Tries
Tries are a very efficient data structure used for prefix-based searches. Natural comes packaged with a basic Trie implementation which can support match collection along a path, existence search and prefix search.
Building The Trie
You need to add words to build up the dictionary of the Trie, this is an example of basic Trie set up:
var natural = require('natural');
var Trie = natural.Trie;
var trie = new Trie();
// Add one string at a time
trie.addString("test");
// Or add many strings
trie.addStrings(["string1", "string2", "string3"]);
Searching
Contains
The most basic operation on a Trie is to see if a search string is marked as a word in the Trie.
console.log(trie.contains("test")); // true
console.log(trie.contains("asdf")); // false
Find Prefix
The find prefix search will find the longest prefix that is identified as a word in the trie. It will also return the remaining portion of the string which it was not able to match.

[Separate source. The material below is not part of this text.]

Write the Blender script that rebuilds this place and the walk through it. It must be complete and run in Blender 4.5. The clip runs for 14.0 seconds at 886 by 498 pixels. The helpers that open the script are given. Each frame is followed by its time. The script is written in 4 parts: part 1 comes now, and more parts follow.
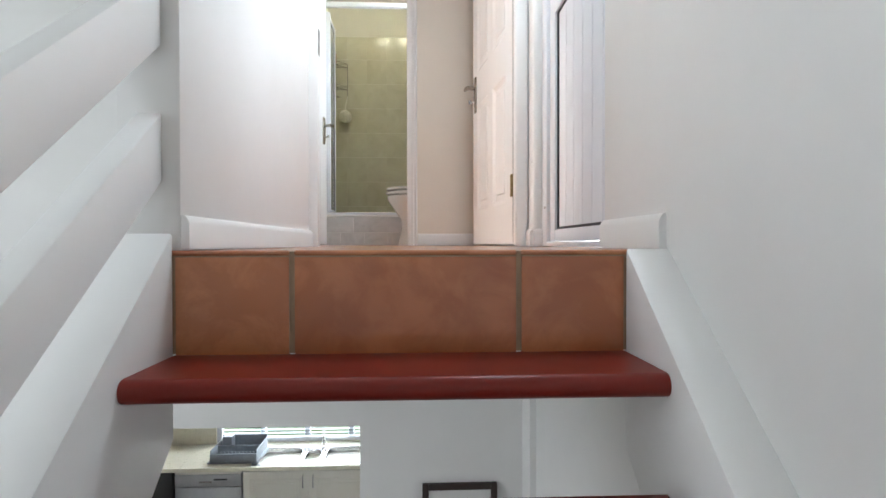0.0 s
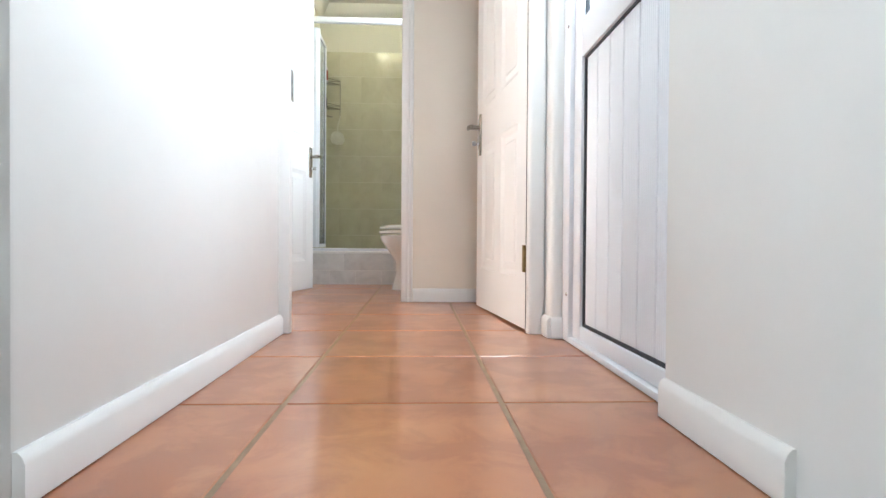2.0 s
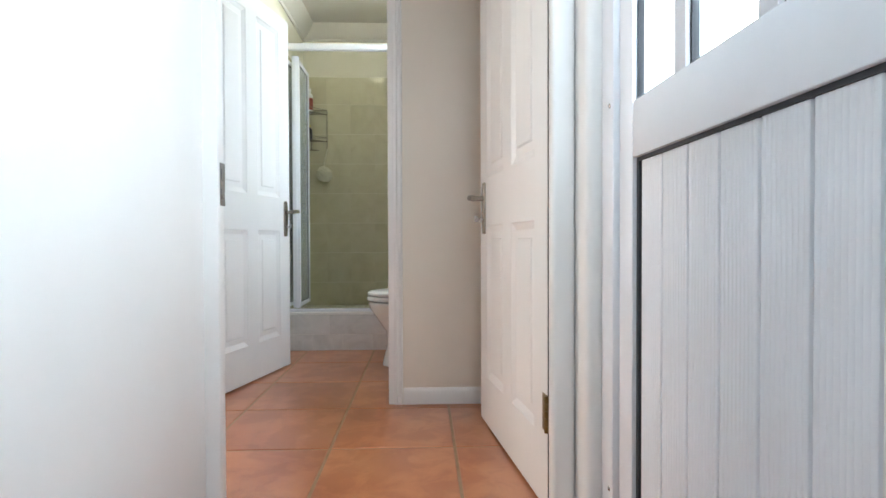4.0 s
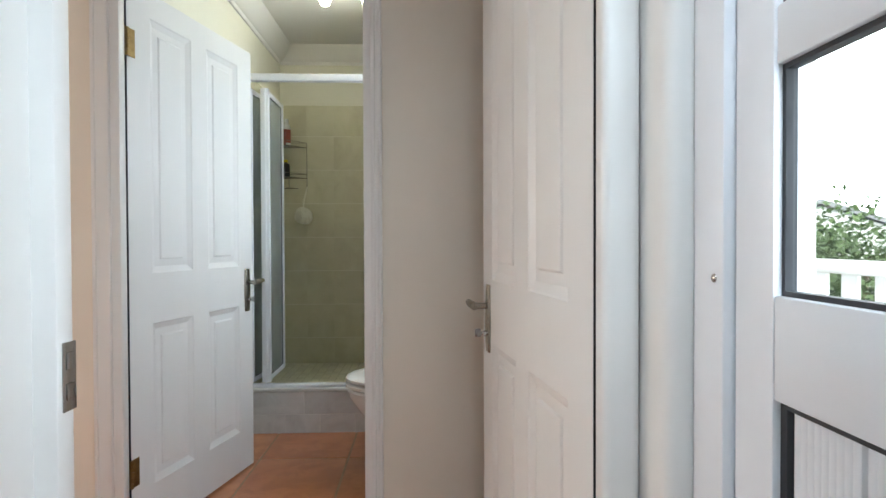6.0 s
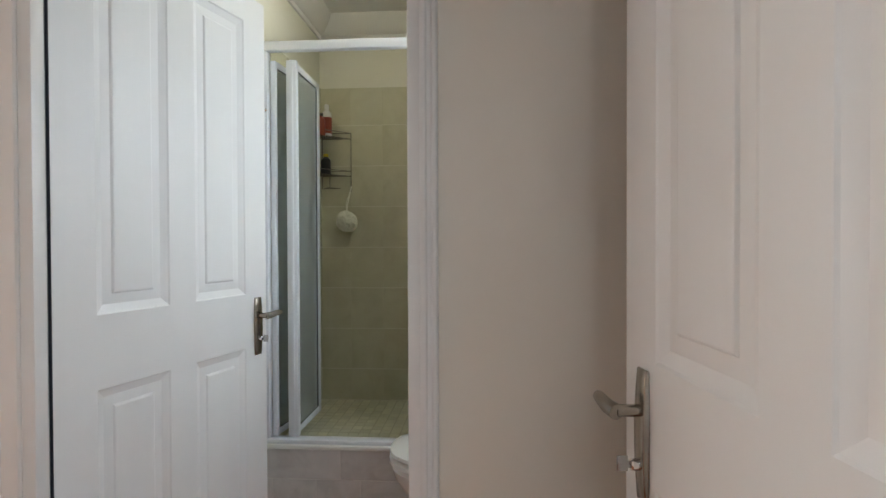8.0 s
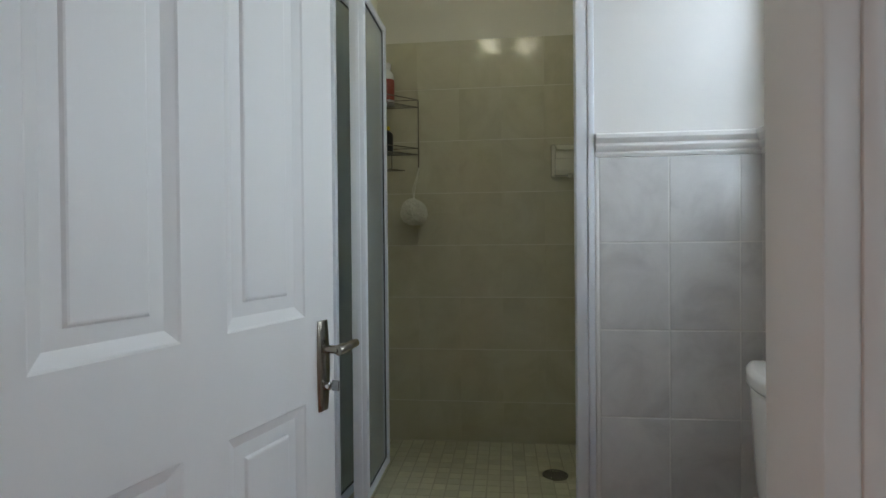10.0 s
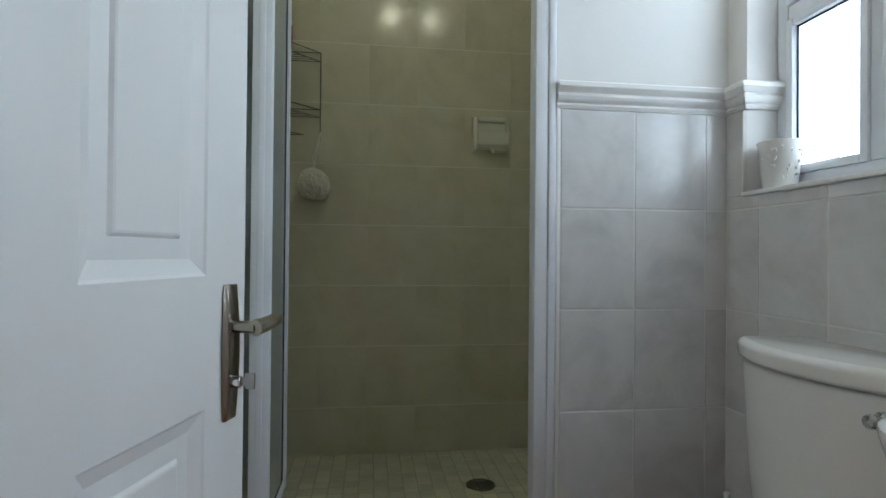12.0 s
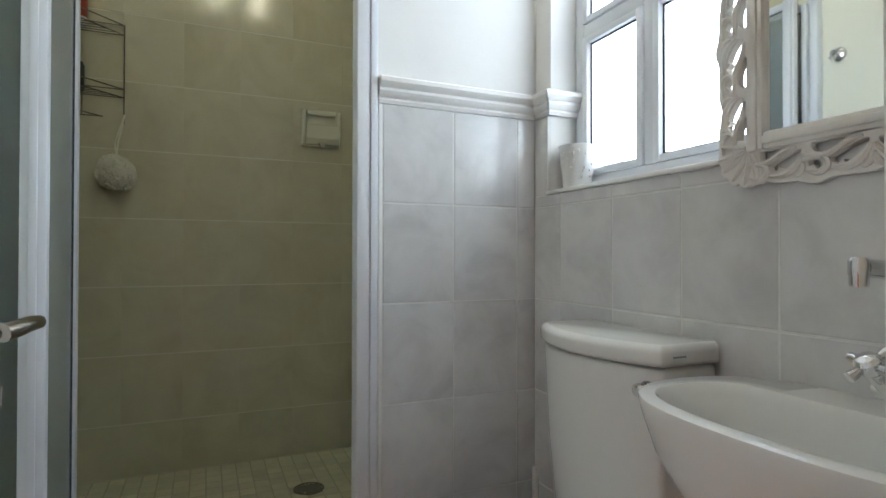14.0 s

console.log(trie.findPrefix("tester")); // ['test', 'er']
console.log(trie.findPrefix("string4")); // [null, '4']
console.log(trie.findPrefix("string3")); // ['string3', '']
All Prefixes on Path
This search will return all prefix matches along the search string path.
trie.addString("tes");
trie.addString("test");
console.log(trie.findMatchesOnPath("tester")); // ['tes', 'test'];
All Keys with Prefix
This search will return all of the words in the Trie with the given prefix, or [ ] if not found.
console.log(trie.keysWithPrefix("string")); // ["string1", "string2", "string3"]
Case-Sensitivity
By default the trie is case-sensitive, you can use it in case-_in_sensitive mode by passing false
to the Trie constructor.
trie.contains("TEST"); // false
var ciTrie = new Trie(false);
ciTrie.addString("test");
ciTrie.contains("TEsT"); // true
In the case of the searches which return strings, all strings returned will be in lower case if you are in case-_in_sensitive mode.